The panel, called "Representations of Women in Comics: How Women are Drawn, Dressed, Desired and Discarded," tackled the issues facing women in a historically male dominated medium.

"Cleavages keep getting bigger and the sexuality keeps getting more advanced," said panelist Annette Lynch, a professor in UNI's School of Applied Human Sciences and co-director of the Center for Violence Prevention.

Lynch focused on how superheroines are commonly drawn to emphasize what she calls their "hedonic" power to influence male characters through their overt sexuality.

Male comic characters, on the other hand, are more often defined by "agonic" power, or their brute physical strength.

Lynch thinks these classic portrayals of gender have led to the majority of women in comics leading underdeveloped lives in relation to their male counterparts.

Fellow panelist Mike Welch, a librarian at the Cedar Falls Public Library, walked the middle ground on the depiction of women in comics.

Welch agreed there are plenty of unrealistically proportioned superheroines but noted there are also many examples of empowered female protagonists as well, such as Michonne in "The Walking Dead" or Jean Grey, widely known as one of the most powerful mutants in the "X-Men" universe.

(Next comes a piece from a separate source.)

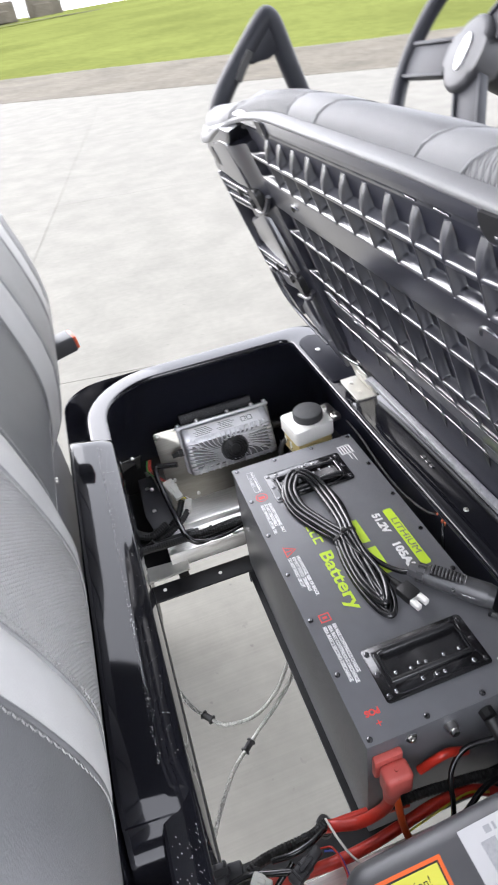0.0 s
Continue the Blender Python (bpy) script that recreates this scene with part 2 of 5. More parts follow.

Much of the panel's discussion focused on scenes of sexual assault and rape that have unfolded in the panels of mainstream comic books in the last two decades.

Popular graphic novels like Mark Millar's "Wanted," Alan Moore's "Watchmen" or Garth Ennis' "The Boys" all feature scenes of women being sexually brutalized by male lead characters.

Lynch thinks such scenes are for the most part prurient in nature and serve only to perpetuate a culture of sexual violence against women.

Welch agreed that rape is abhorrent but said sometimes, when written about properly, can motivate the characters of the story into taking definitive action.

"That's the world we live in, boys and girls," he said. "And if you can't handle it, maybe you shouldn't be reading some of this stuff. Maybe you should read the Bible. Oh, wait. I'm pretty sure that stuff is in there too."

While she said she isn't in favor of censoring comic books, Lynch disagreed with Welch's outlook.

"There are so many ways to be creative," Lynch said, "and no one can convince me that you need to rely on a script with rape in it to engage the human imagination."

Karla Brown teaches women studies at Hawkeye Community College. She agreed with Lynch that comics, like other forms of media, have an opportunity to tell stories that don't hinge on the oppression of their female characters.

"I'm sick to death of violence, I'm sick to death of a porn version of sex told everywhere in the culture," Brown said. "I don't have much that I can spend my money on that is a story I can enjoy."

At the end of the day, Lynch said that the superheroes and heroines of comic book lore are role models for their readers whose identities are reflections of what values we hold in the highest regard.